Restaurant in Seattle, Washington, U.S.

Palisade Restaurant, or simply Palisade, is a seafood restaurant in Seattle, in the U.S. state of Washington.

== Description ==
The Seattle Metropolitan has said of the restaurant: "Sometimes it feels like every other table has someone proposing marriage or planning their Ride the Ducks tour, but this longstanding spot does boast one of Seattle's great views, the sweep of Elliott Bay and Puget Sound toward the Olympics. Inside, the whiff of grandeur only an indoor pond can provide. Food is safe and spendy (but hooray for free valet)."

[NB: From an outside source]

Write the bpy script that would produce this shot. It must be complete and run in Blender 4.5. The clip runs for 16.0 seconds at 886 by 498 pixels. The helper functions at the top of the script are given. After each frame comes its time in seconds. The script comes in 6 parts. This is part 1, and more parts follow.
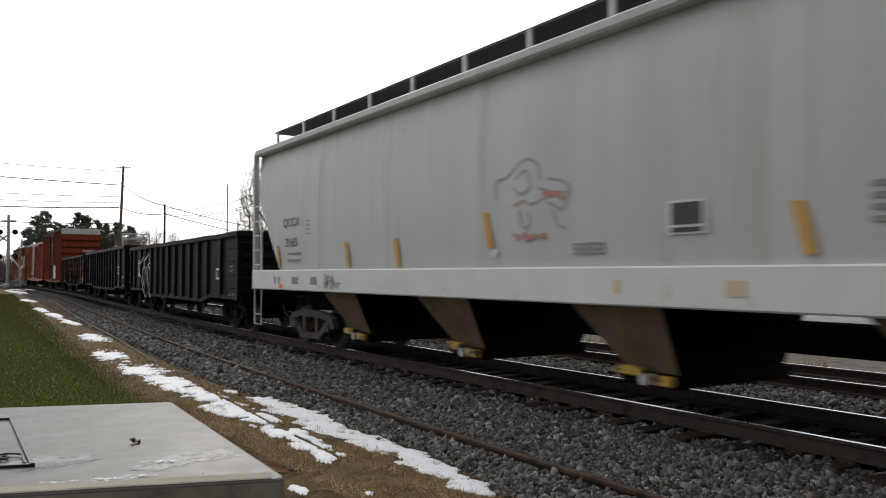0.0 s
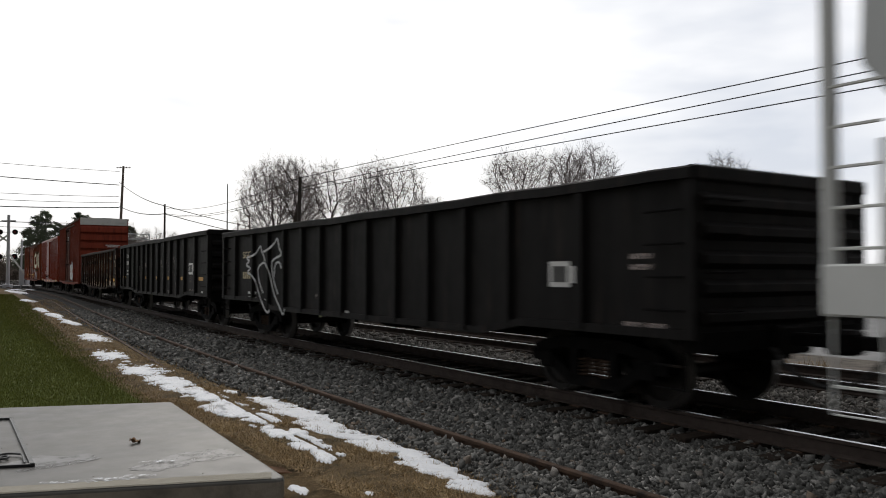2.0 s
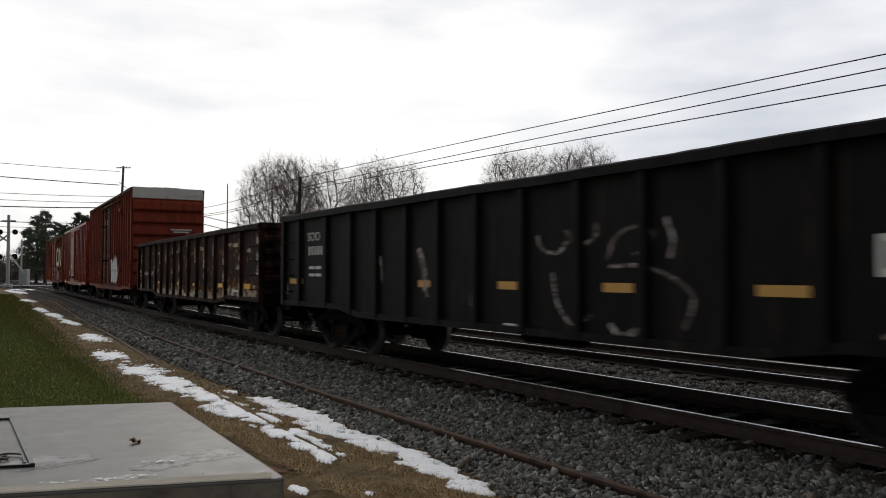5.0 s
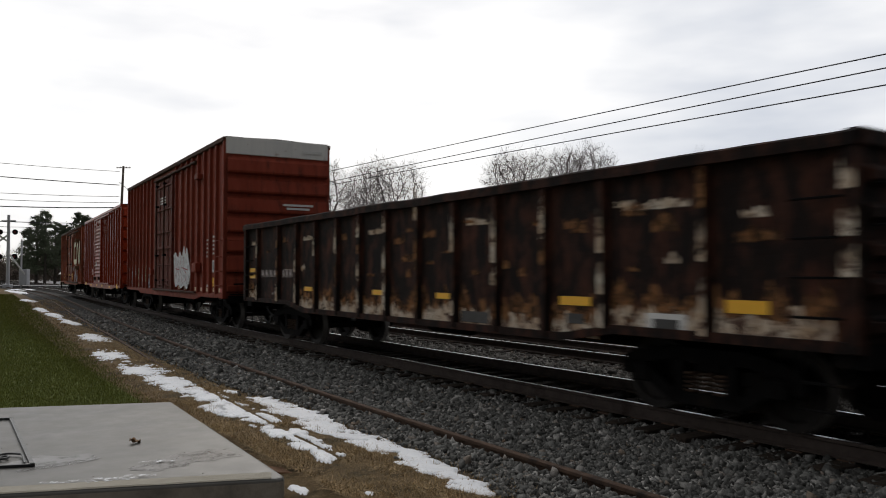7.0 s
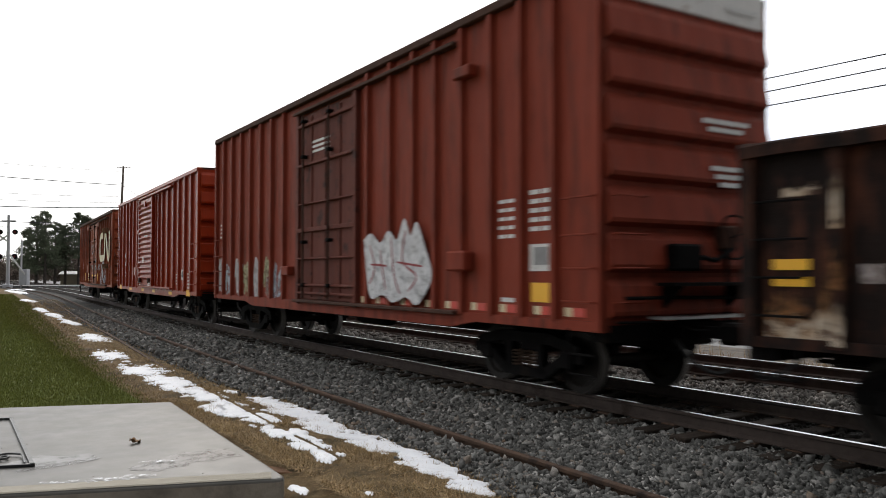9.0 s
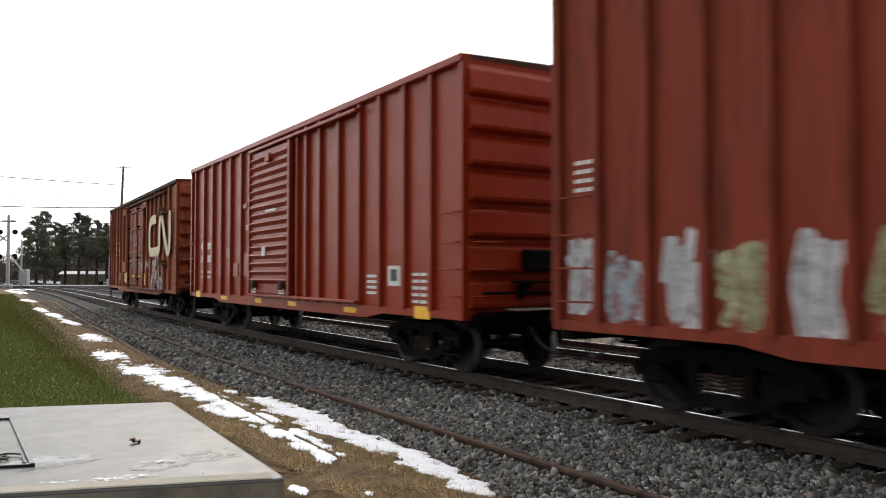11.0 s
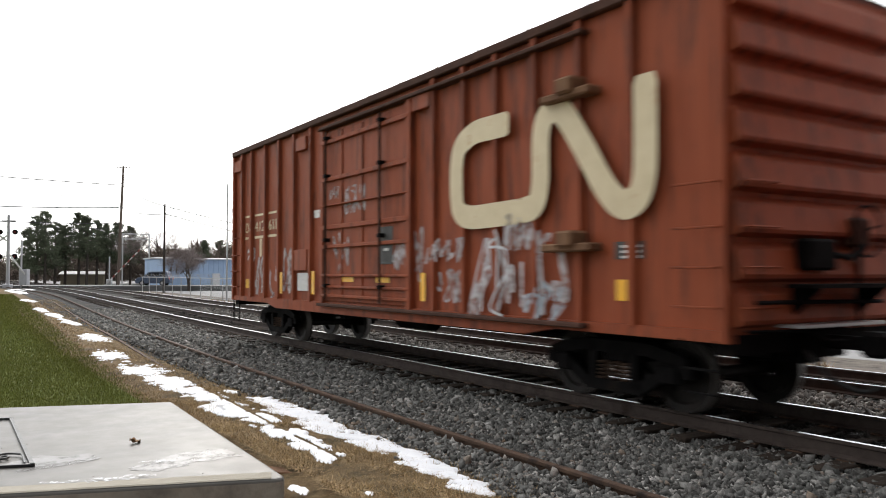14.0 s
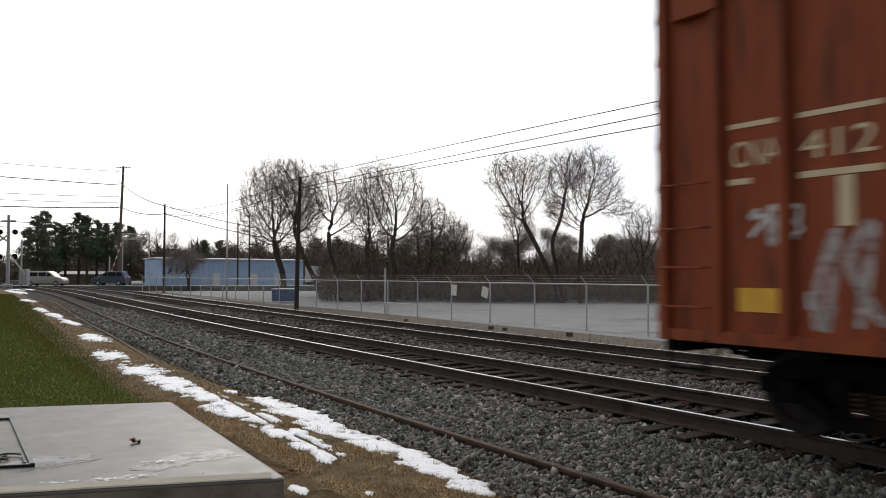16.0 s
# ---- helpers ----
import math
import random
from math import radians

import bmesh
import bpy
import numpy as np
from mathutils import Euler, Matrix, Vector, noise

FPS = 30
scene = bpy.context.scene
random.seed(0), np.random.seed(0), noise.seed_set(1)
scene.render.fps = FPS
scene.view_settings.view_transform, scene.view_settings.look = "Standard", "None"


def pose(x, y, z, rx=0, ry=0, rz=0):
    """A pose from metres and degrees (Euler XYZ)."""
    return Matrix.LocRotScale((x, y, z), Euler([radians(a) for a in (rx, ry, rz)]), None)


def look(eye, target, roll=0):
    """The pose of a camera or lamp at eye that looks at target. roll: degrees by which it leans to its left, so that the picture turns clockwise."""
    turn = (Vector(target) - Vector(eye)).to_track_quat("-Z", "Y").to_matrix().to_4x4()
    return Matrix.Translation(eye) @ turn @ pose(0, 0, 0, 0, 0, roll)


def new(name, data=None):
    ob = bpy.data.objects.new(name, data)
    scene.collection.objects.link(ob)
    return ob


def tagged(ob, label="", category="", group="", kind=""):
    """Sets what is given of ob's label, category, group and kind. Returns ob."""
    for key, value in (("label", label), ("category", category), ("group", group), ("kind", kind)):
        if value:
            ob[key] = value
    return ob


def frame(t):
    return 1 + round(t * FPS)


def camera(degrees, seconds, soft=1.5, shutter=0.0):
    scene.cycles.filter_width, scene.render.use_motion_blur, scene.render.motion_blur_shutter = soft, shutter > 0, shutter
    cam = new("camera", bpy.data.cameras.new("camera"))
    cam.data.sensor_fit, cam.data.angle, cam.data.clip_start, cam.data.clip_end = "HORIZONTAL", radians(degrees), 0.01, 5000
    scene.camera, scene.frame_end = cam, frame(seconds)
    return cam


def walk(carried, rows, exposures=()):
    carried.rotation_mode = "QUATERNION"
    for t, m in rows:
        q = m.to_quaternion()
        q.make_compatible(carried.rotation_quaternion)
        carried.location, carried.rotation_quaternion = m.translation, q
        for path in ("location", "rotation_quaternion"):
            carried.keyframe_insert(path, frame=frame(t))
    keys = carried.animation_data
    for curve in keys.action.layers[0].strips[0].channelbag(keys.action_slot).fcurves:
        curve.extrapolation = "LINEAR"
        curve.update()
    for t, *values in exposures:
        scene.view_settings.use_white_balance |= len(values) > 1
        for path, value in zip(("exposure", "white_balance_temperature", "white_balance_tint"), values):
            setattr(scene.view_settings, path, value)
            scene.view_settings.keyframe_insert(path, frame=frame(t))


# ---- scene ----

According to Thrillist, "Palisade rocks a raw bar, a surf and turf-heavy menu", and sushi.

== History ==
The restaurant was operated Restaurants Unlimited and had a wine list with more than 600 wines as of 2011.

In 2012, the business unveiled a $200,000 renovation and new menu by executive chef Ryan O'Brien.

Houston-based restaurant company Landry's acquired Palisade in 2019.

== Reception ==
Jason Price included the restaurant in Eater Seattle's 2015 list of the city's "9 Best Spots for Prime Rib".